- What is being asked -
Identify each line containing the word "follow" and copy it.

- Source material -
>>>

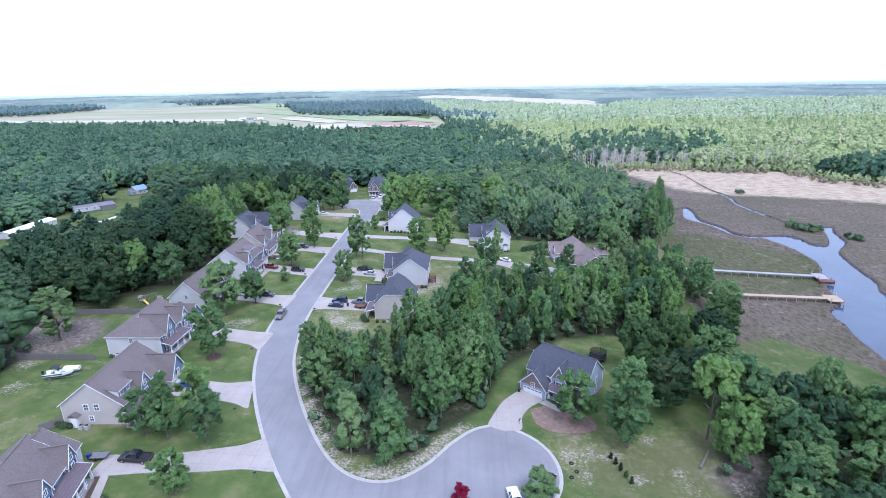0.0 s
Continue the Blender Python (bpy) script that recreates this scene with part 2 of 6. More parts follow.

<<<
>>>

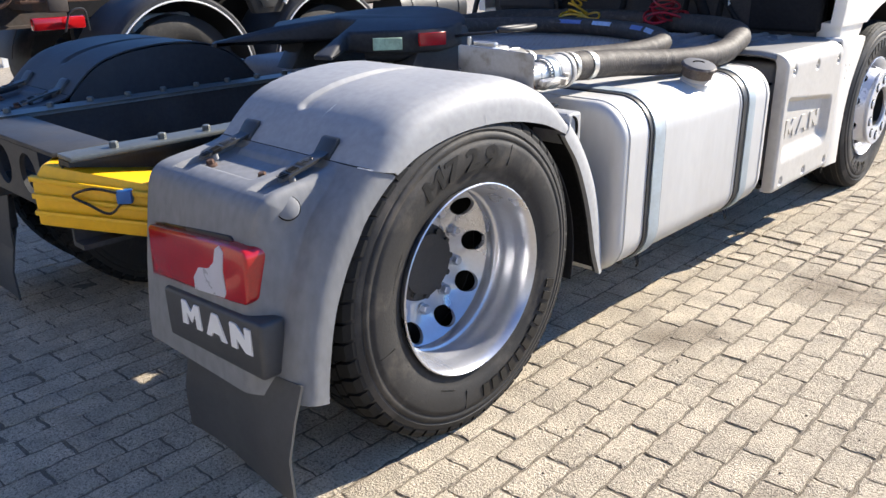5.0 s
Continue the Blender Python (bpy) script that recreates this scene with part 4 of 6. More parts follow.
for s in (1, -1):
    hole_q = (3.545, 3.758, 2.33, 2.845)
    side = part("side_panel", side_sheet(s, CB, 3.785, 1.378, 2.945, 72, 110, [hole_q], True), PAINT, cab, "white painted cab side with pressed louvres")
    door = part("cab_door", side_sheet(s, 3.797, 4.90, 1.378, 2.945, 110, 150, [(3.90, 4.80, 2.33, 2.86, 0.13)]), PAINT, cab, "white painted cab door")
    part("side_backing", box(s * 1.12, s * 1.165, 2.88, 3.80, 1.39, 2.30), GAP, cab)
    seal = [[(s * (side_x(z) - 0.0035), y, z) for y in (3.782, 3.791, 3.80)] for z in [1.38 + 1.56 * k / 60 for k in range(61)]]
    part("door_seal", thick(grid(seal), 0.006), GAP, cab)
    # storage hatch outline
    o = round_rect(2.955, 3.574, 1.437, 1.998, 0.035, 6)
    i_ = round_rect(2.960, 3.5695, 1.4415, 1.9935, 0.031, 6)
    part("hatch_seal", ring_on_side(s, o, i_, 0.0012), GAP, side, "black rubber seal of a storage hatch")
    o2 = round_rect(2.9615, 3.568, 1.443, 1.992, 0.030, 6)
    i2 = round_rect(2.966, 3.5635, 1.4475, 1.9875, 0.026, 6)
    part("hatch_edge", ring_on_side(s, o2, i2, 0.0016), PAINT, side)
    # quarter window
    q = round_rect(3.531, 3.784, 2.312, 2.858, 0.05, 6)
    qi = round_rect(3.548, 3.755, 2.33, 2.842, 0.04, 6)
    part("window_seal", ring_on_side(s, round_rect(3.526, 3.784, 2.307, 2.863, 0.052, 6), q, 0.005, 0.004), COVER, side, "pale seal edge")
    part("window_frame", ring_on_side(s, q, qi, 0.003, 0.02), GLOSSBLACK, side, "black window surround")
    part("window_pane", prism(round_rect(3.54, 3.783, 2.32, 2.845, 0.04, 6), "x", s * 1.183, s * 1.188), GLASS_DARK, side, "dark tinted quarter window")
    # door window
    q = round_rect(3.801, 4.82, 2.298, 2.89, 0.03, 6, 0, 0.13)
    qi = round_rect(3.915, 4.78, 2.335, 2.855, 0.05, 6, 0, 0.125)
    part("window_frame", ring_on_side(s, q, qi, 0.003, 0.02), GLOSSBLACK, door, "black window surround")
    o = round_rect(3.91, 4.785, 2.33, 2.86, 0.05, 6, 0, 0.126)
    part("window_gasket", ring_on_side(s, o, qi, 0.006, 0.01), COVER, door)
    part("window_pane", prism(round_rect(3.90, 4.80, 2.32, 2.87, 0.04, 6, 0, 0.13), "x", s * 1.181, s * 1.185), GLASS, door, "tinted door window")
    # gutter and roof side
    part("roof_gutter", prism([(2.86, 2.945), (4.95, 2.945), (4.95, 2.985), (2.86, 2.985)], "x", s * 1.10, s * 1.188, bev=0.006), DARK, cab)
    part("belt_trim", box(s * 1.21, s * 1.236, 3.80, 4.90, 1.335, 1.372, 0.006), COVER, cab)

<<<

- The solution -
Continue the Blender Python (bpy) script that recreates this scene with part 2 of 6. More parts follow.
Continue the Blender Python (bpy) script that recreates this scene with part 4 of 6. More parts follow.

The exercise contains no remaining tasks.